## Instructions to follow
Where a line contains the string "seconds", copy that line.

## Record set
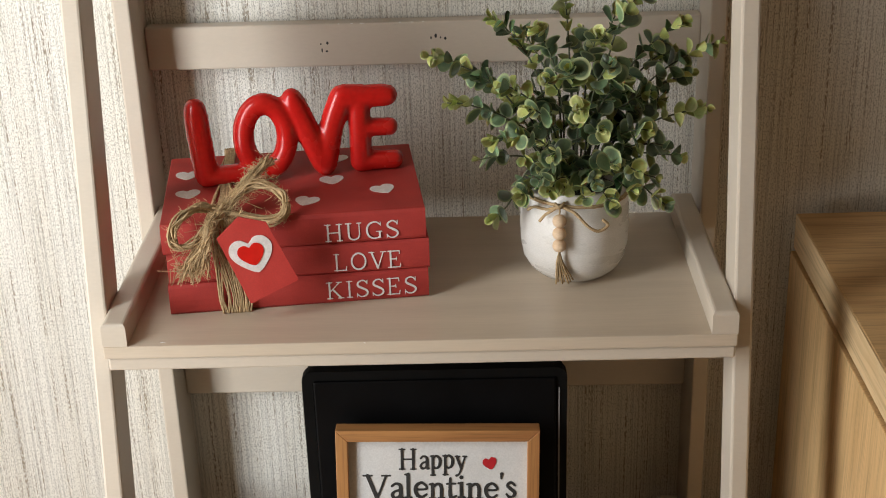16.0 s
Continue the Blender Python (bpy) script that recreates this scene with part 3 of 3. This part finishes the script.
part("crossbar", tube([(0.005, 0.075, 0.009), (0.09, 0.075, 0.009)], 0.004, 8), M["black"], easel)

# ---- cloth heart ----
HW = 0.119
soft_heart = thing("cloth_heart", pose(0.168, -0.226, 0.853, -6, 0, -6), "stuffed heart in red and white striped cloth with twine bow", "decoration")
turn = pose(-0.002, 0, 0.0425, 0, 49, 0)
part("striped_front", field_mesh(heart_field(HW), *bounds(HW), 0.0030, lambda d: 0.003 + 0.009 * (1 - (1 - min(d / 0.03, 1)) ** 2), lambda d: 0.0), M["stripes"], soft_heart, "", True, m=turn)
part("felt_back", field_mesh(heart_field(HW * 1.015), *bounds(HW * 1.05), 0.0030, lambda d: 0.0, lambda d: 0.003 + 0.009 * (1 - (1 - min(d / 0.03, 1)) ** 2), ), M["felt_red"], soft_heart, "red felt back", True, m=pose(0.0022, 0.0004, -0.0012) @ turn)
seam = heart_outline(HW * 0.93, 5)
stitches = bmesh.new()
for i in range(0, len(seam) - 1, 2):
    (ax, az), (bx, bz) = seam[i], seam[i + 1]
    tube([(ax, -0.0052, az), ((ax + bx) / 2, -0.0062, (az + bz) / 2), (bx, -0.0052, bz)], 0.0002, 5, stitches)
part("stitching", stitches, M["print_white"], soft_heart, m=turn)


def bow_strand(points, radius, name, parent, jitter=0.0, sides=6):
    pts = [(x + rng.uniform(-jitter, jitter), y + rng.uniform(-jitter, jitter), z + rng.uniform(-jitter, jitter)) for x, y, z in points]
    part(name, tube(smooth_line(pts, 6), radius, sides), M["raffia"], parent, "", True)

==

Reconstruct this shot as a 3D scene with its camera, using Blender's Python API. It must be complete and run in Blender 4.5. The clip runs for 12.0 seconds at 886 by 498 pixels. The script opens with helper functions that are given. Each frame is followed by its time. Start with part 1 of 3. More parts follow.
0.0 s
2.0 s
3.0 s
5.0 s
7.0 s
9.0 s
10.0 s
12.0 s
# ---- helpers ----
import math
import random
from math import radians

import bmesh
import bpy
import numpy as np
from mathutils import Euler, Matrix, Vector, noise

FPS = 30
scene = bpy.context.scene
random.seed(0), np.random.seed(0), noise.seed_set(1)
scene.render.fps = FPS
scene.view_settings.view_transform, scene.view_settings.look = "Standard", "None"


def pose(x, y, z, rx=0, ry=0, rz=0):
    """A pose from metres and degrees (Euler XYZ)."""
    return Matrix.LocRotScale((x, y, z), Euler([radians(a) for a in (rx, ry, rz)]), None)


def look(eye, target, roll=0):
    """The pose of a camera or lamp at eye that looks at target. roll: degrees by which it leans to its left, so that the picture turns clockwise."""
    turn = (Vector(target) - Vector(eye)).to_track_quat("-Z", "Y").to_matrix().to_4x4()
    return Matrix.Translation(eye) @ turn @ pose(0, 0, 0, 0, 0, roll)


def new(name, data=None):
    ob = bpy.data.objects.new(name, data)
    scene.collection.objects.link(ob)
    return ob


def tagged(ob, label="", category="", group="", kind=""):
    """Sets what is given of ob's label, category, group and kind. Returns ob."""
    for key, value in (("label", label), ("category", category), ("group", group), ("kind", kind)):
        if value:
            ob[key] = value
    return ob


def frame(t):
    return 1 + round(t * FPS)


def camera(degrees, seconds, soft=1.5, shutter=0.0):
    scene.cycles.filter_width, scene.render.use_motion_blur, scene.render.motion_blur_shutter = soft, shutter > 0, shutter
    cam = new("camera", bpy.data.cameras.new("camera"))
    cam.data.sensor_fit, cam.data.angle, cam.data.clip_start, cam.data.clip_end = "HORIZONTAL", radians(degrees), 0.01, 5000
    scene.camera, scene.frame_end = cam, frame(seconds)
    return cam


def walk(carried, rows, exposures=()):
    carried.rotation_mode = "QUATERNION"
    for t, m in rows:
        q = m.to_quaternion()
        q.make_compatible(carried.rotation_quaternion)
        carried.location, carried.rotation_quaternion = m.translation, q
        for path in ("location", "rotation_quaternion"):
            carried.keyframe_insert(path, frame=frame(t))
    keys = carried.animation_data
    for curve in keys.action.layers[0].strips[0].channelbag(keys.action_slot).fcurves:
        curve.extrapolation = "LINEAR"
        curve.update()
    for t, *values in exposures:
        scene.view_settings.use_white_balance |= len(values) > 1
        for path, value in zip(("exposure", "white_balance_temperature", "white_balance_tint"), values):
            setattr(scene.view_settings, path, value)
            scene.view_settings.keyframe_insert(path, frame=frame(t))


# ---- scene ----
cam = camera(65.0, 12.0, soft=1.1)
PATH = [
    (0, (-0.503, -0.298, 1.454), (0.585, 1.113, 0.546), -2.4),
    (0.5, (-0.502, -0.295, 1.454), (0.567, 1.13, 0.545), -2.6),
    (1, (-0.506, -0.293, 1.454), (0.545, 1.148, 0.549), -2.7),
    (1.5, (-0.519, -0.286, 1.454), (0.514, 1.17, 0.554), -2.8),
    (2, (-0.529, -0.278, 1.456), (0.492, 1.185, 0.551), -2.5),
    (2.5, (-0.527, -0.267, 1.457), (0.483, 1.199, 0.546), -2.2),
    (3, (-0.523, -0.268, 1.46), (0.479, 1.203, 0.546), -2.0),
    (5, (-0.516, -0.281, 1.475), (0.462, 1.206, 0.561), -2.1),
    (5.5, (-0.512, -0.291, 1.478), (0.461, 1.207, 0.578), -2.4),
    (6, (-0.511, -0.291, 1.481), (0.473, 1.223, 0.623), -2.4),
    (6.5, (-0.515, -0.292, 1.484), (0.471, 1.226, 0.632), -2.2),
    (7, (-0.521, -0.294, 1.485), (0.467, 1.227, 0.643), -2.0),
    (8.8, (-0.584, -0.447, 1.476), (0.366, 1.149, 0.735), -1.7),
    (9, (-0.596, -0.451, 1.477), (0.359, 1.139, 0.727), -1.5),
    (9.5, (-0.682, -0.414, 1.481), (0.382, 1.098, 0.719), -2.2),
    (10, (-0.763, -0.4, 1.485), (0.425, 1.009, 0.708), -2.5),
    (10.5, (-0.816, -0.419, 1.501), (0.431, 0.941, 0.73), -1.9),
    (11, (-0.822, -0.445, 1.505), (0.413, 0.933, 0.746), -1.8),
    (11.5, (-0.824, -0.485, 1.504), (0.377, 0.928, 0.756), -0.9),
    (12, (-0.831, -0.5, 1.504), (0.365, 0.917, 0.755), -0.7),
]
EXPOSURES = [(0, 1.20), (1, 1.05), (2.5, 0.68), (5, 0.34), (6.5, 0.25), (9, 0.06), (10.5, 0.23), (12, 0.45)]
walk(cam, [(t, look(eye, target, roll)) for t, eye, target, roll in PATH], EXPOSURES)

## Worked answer
Reconstruct this shot as a 3D scene with its camera, using Blender's Python API. It must be complete and run in Blender 4.5. The clip runs for 12.0 seconds at 886 by 498 pixels. The script opens with helper functions that are given. Each frame is followed by its time. Start with part 1 of 3. More parts follow.
def camera(degrees, seconds, soft=1.5, shutter=0.0):
    scene.camera, scene.frame_end = cam, frame(seconds)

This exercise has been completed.